Snowdrop Alert!
With this halcyon* spring-like weather, it would be a shame not to let you know that the first of this year’s outdoor floral spectacles is quietly taking place under our noses, so to speak!
Not many people would believe you if you told them that thousands of delicate white flowers have been blooming cheerfully through January outside in Denver. There are not one, but three sizeable patches of snowdrops doing just that in the Rock Alpine Garden, two of which can be accessed by the public.
The first patch was established in the 1990s from bulbs discarded from a display in Boettcher Memorial Center. They are a species of snowdrop from western Turkey (Galanthus elwesii) that invariably blooms by the end of January if planted in the right spot—and the patch of woodland to the west and north of the succulent and cactus house in the Rock Alpine Garden is just such a spot.

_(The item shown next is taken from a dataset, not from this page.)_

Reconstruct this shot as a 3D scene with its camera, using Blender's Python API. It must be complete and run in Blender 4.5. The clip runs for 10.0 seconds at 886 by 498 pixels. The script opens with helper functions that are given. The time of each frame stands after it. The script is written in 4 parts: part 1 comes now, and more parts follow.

Curator of Alpine Collections Mike Kintgen has divided and spread these into another sizeable patch easily visible along the west end of the path that leads to the Gates Montane, just north and slightly east of the same succulent and cactus house. This one is hard to miss even if you walk quickly through the garden on a circuit of the grounds.
Best to see these in the warmth of the afternoon when they open their perianth segments (i.e. sepals) widely. Do look inside the bells—the green markings are quite intriguing; the source of endless fascination among galanthophiles!
If you are sufficiently humble, you can lean down and smell the sweet scent of the nodding flowers, which attract quite a few bees and other pollinators that would otherwise have a hard time finding some nectar this time of year.
Snowdrops are primarily found in Greece, Turkey and the Caucasus (Georgia, Armenia and Russia). I brought back seed of eight species on the expedition I was on that went to Georgia in 2018. There are several dozen species—quite a few of which are now in our collections, some starting to bloom in October and November—and most not coming out until February and March.
Quite a cult of enthusiastic gardeners pursues these plants, of which hundreds (maybe thousands) of variants have been selected. England and the Atlantic seaboard of the U.S. are the hotbeds of “Galanthophilia”—a real phenomenon, I kid you not. They have frequent gatherings and sales this time of year when weather permits.
Enjoy our halcyon moment! Now perhaps you, too, will become a galanthophile.
*Halcyon is defined as “a mythical bird said by ancient Greek writers to breed in a nest floating at sea at the winter solstice, charming the wind and waves into calm.” Since I’ve become something of an Ancient Greek, it’s only appropriate for me to use this word, don’t you agree? I’m not the first to use it for these mild days in midwinter.